How to Verify in Layout
Reducing EMI is not just about following layout guidelines. It is also important to verify that waves are propagating where you expect it to flow. Small changes in component placement, via locations, or plane structure can significantly affect loop inductance and return-current behavior.
Sigrity X Aurora reads the routed Allegro X PCB Layout database directly and provides several analysis workflows that help identify potential EMI risks before fabrication:
- Power Integrity Analysis allows designers to evaluate power distribution network (PDN) impedance versus frequency. Excessive impedance peaks can contribute to switching noise, ringing, and power-supply instability.
- Return Path Analysis identifies regions where current must detour around plane splits, voids, or discontinuities. These detours increase loop area and can increase both EMI and voltage transients.
- Current Density Visualization shows how current flows through copper planes, vias, and traces. This makes it easier to identify unexpected current concentrations, bottlenecks, or return-current paths that may contribute to noise generation.
- Via and Plane Transition Review helps identify locations where switching current must pass through unnecessary vias or fragmented copper regions, increasing parasitic inductance within critical current loops.
Verifying these behaviors before fabrication helps ensure that the final layout maintains short current loops, continuous return paths, and low-inductance power delivery—all key factors in reducing EMI from switching converters.
Figure 5. PowerDC PDN impedance plot showing actual impedance across frequency.
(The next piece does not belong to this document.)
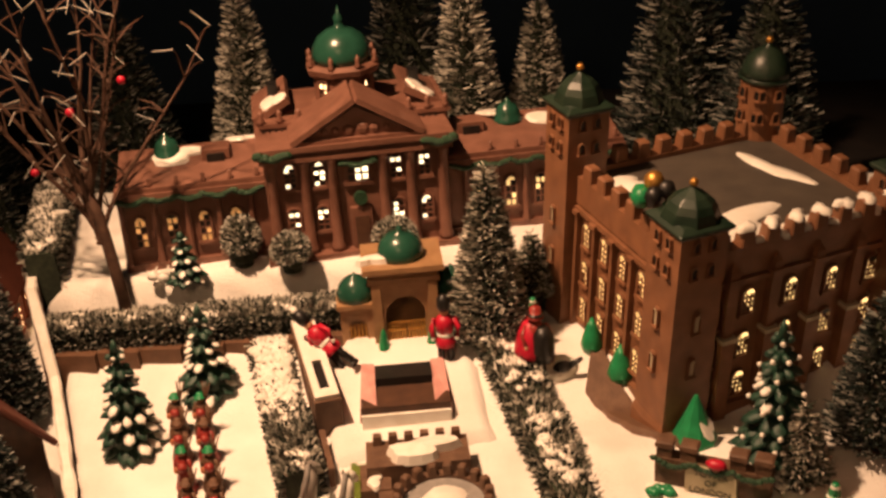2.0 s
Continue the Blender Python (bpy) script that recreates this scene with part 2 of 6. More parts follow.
def lathe(bm, prof, seg=12, m=0, M=None, turn=0.0):
    """A body of revolution about z from (radius, height) pairs."""
    rings = []
    for r, z in prof:
        if r < 1e-6:
            rings.append([put(bm, (0, 0, z), M)])
        else:
            rings.append([put(bm, (r * math.cos(turn + i * math.tau / seg), r * math.sin(turn + i * math.tau / seg), z), M) for i in range(seg)])
    for a, b in zip(rings, rings[1:]):
        for i in range(seg):
            j = (i + 1) % seg
            if len(a) == 1 and len(b) == 1:
                continue
            if len(a) == 1:
                face(bm, [a[0], b[j], b[i]], m)
            elif len(b) == 1:
                face(bm, [a[i], a[j], b[0]], m)
            else:
                face(bm, [a[i], a[j], b[j], b[i]], m)
    if len(rings[0]) > 1:
        face(bm, rings[0][::-1], m)
    if len(rings[-1]) > 1:
        face(bm, rings[-1], m)


def blob(bm, c, r, m=0, M=None, seg=8):
    """A ball or egg at c with radii r."""
    r = r if isinstance(r, (tuple, list)) else (r, r, r)
    B = Matrix.Translation(c) @ Matrix.Diagonal((*r, 1))
    n = max(4, seg // 2 + 1)
    lathe(bm, [(max(0, math.sin(math.pi * i / n)) if 0 < i < n else 0, -math.cos(math.pi * i / n)) for i in range(n + 1)], seg, m, (M @ B) if M else B)


def tube(bm, pts, r0, r1, seg=6, m=0, M=None):
    """A round bar along points, from radius r0 to r1."""
    pts = [Vector(p) for p in pts]
    rings = []
    for i, p in enumerate(pts):
        d = (pts[min(i + 1, len(pts) - 1)] - pts[max(i - 1, 0)]).normalized()
        s = d.cross(Vector((0, 0, 1)) if abs(d.z) < 0.95 else Vector((1, 0, 0))).normalized()
        u = s.cross(d)
        r = r0 + (r1 - r0) * i / (len(pts) - 1)
        rings.append([put(bm, p + (s * math.cos(k * math.tau / seg) + u * math.sin(k * math.tau / seg)) * r, M) for k in range(seg)])
    for a, b in zip(rings, rings[1:]):
        for k in range(seg):
            face(bm, [a[k], a[(k + 1) % seg], b[(k + 1) % seg], b[k]], m)
    face(bm, rings[0][::-1], m)
    face(bm, rings[-1], m)


def slab(bm, p, thick, m=0, M=None):
    """A slab under the four-cornered face p."""
    p = [Vector(q) for q in p]
    n = (p[1] - p[0]).cross(p[2] - p[0]).normalized() * thick
    a = [put(bm, q, M) for q in p]
    b = [put(bm, q - n, M) for q in p]
    face(bm, a, m)
    face(bm, b[::-1], m)
    for i in range(len(p)):
        j = (i + 1) % len(p)
        face(bm, [a[j], a[i], b[i], b[j]], m)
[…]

After placing capacitors it is important to verify overall impedance
What the Compliance Chamber Sees
If your hot loop is small, your input filter is placed correctly, and your ground plane is continuous, your converter sounds like background hiss to the chamber. If any of those is wrong, your converter sounds like a transmitter at the switching frequency and every harmonic up through a few hundred megahertz. Same circuit, same components, different layout. The chamber report tells you which one you built.